## Record excerpts
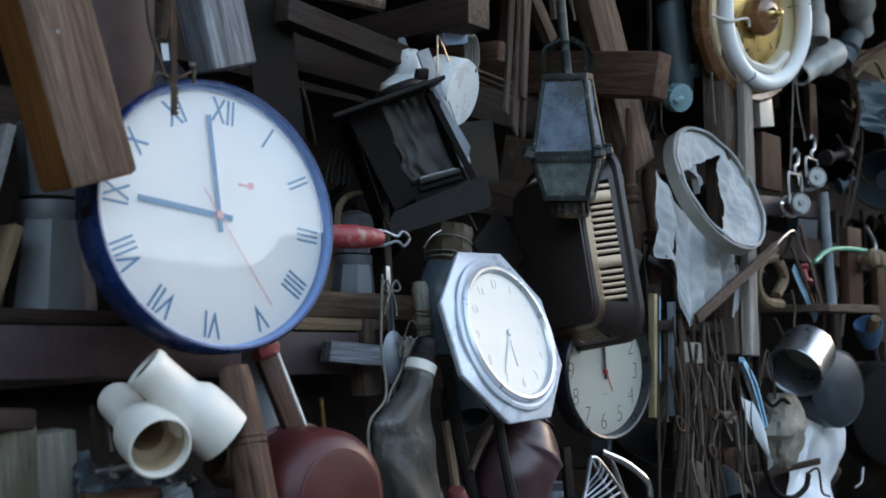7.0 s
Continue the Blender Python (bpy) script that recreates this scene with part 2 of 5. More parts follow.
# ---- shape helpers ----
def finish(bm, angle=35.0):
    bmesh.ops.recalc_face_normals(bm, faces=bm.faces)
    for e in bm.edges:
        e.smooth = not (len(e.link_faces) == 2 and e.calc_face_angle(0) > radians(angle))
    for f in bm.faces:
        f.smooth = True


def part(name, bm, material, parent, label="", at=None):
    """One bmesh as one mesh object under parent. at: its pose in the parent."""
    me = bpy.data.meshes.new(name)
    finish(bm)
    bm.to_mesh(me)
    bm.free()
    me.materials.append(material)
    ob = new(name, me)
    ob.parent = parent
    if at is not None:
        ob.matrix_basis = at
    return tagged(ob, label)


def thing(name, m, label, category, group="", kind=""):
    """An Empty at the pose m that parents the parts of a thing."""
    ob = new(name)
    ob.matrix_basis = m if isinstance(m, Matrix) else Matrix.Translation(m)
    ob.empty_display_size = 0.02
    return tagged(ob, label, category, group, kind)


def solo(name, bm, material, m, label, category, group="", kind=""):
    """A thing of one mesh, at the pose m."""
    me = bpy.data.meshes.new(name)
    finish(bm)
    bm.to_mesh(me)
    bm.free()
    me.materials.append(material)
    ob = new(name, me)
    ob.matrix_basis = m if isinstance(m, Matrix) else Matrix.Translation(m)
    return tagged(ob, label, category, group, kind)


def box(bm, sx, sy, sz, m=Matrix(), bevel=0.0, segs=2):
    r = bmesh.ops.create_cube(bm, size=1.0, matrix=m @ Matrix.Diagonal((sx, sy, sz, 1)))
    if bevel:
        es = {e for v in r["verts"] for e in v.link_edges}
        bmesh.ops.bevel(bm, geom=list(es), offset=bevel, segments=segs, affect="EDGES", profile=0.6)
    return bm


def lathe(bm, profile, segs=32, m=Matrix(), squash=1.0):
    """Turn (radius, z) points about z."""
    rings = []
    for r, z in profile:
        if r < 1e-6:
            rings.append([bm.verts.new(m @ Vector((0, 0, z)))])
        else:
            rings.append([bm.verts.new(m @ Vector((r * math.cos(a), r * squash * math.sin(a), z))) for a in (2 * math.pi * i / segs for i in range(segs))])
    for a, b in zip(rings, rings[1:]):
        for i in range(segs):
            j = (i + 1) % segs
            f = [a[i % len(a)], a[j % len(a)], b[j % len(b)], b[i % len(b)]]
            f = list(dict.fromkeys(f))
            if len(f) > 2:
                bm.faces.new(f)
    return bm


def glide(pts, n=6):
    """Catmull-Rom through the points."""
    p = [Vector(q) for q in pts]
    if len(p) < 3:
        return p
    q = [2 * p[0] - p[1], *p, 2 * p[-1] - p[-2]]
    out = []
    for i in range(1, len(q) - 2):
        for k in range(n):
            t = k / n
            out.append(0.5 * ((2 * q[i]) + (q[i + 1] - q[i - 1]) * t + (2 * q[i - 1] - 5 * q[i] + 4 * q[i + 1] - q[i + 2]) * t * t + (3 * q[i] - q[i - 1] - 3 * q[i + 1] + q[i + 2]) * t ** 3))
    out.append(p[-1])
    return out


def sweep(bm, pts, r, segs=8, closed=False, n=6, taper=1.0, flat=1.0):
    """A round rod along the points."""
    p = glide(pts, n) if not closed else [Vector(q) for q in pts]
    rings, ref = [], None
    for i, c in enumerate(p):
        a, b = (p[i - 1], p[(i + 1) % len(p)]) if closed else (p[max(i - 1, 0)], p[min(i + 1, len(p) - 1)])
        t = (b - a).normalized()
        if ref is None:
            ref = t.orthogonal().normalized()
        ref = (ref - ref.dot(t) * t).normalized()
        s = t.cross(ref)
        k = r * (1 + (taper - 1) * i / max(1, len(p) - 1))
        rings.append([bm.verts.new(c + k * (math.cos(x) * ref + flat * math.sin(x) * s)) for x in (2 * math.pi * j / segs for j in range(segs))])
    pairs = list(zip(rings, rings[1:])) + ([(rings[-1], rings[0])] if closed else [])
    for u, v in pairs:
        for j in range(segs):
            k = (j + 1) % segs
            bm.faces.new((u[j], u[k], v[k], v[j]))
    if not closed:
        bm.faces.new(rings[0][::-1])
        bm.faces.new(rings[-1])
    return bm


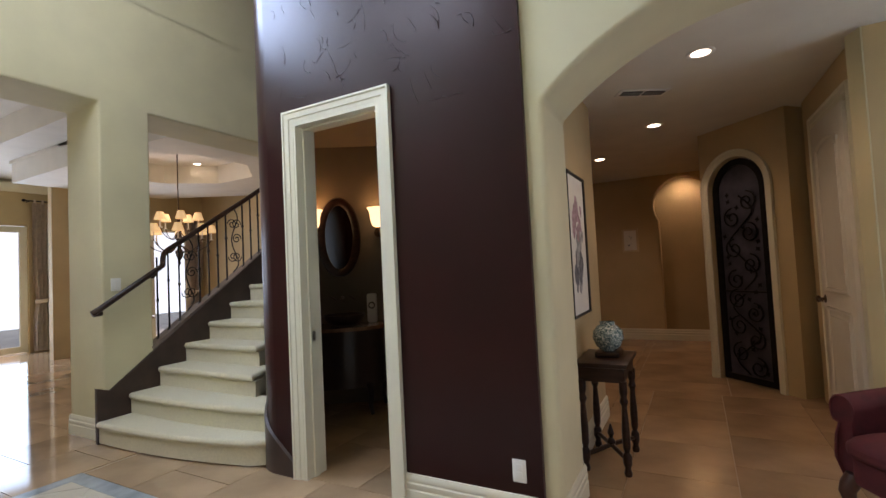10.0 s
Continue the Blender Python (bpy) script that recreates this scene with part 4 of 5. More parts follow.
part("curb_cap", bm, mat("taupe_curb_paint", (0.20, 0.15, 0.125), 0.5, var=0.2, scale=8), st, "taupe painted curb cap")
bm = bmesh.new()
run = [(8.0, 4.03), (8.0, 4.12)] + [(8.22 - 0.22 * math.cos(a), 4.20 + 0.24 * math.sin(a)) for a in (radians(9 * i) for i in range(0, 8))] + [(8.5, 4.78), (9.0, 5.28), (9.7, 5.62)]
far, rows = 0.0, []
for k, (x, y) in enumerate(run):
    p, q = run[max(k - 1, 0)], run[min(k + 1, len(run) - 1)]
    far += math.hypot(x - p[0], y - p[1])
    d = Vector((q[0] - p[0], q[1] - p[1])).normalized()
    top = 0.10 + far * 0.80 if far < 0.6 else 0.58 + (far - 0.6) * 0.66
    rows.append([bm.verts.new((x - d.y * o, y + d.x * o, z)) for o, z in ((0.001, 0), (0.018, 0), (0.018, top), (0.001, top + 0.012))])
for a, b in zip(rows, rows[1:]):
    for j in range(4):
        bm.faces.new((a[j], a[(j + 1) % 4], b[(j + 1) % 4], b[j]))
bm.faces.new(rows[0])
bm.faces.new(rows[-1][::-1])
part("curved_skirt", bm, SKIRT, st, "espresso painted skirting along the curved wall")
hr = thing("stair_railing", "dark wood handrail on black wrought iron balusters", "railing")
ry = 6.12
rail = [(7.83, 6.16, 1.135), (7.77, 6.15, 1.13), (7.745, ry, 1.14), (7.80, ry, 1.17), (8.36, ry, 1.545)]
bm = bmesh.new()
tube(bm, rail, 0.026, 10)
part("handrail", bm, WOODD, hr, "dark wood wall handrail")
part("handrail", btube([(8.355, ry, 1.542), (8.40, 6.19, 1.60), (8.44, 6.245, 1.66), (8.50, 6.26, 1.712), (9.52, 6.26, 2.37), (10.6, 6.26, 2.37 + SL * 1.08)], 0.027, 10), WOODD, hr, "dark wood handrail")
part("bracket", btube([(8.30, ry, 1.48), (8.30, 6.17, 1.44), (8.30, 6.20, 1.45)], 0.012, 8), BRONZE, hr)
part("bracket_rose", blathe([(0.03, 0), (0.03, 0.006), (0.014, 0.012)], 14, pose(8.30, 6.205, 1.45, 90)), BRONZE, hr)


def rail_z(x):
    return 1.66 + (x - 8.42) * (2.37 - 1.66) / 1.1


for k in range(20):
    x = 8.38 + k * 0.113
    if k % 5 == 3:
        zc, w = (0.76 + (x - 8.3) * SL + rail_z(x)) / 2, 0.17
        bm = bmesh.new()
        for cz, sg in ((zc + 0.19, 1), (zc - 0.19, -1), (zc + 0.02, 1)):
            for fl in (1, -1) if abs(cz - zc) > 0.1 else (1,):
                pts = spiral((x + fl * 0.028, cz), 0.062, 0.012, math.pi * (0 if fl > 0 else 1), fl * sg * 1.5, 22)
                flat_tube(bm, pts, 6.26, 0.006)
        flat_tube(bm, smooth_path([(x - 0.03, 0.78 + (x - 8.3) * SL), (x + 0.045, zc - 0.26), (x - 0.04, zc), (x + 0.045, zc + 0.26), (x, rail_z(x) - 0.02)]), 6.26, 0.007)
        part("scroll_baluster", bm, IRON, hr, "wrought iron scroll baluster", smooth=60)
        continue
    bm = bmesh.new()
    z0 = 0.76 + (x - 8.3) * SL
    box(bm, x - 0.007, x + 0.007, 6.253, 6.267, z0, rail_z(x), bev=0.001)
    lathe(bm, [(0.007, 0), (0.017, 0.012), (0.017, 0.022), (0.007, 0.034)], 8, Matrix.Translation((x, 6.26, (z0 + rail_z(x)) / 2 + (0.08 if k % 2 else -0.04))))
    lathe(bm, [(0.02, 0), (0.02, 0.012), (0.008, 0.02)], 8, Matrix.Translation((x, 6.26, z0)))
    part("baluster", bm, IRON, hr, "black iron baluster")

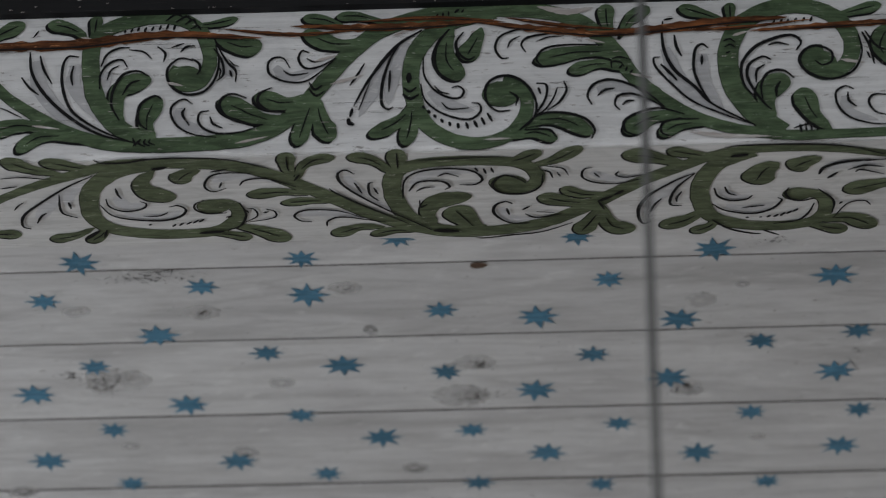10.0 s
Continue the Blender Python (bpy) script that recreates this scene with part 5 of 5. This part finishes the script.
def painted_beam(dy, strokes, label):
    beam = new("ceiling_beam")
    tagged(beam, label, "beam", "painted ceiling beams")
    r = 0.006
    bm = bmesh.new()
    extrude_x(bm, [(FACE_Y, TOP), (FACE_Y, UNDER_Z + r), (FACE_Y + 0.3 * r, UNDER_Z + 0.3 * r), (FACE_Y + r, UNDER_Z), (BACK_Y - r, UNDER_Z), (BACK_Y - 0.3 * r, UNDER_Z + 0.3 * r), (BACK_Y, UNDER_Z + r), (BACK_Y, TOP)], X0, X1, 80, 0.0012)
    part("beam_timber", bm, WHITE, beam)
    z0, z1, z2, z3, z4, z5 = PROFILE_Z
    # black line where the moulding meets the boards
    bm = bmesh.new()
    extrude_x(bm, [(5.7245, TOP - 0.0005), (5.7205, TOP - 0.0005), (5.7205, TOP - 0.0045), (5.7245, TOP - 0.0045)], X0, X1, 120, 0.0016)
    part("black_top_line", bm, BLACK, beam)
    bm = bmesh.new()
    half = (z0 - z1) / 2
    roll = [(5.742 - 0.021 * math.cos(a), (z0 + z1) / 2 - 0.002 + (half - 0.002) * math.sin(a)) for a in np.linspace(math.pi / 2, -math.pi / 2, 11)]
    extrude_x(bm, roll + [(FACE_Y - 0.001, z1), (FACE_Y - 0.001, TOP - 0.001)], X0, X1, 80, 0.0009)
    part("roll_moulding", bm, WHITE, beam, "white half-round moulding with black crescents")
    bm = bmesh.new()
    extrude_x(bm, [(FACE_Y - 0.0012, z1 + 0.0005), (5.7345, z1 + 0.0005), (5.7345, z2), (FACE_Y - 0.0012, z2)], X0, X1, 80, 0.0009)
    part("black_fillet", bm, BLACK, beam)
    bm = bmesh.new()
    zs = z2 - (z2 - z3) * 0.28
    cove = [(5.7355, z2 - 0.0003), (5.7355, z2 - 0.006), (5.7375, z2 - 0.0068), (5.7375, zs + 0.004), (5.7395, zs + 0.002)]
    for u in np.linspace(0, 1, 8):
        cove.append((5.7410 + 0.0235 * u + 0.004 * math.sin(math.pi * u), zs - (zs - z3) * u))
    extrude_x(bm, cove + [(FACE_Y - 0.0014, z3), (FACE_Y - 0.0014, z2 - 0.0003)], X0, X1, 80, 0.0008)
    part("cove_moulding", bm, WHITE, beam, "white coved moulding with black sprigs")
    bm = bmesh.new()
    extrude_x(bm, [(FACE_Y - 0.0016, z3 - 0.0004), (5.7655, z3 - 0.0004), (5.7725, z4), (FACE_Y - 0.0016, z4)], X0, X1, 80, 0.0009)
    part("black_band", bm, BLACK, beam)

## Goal
Starting at the top of the listing above, please restate word for word each line up to and including the one that holds "return tagged(ob, label)", omitting every image.

## Answer for this exercise
7.0 s
Continue the Blender Python (bpy) script that recreates this scene with part 2 of 5. More parts follow.
# ---- shape helpers ----
def finish(bm, angle=35.0):
    bmesh.ops.recalc_face_normals(bm, faces=bm.faces)
    for e in bm.edges:
        e.smooth = not (len(e.link_faces) == 2 and e.calc_face_angle(0) > radians(angle))
    for f in bm.faces:
        f.smooth = True


def part(name, bm, material, parent, label="", at=None):
    """One bmesh as one mesh object under parent. at: its pose in the parent."""
    me = bpy.data.meshes.new(name)
    finish(bm)
    bm.to_mesh(me)
    bm.free()
    me.materials.append(material)
    ob = new(name, me)
    ob.parent = parent
    if at is not None:
        ob.matrix_basis = at
    return tagged(ob, label)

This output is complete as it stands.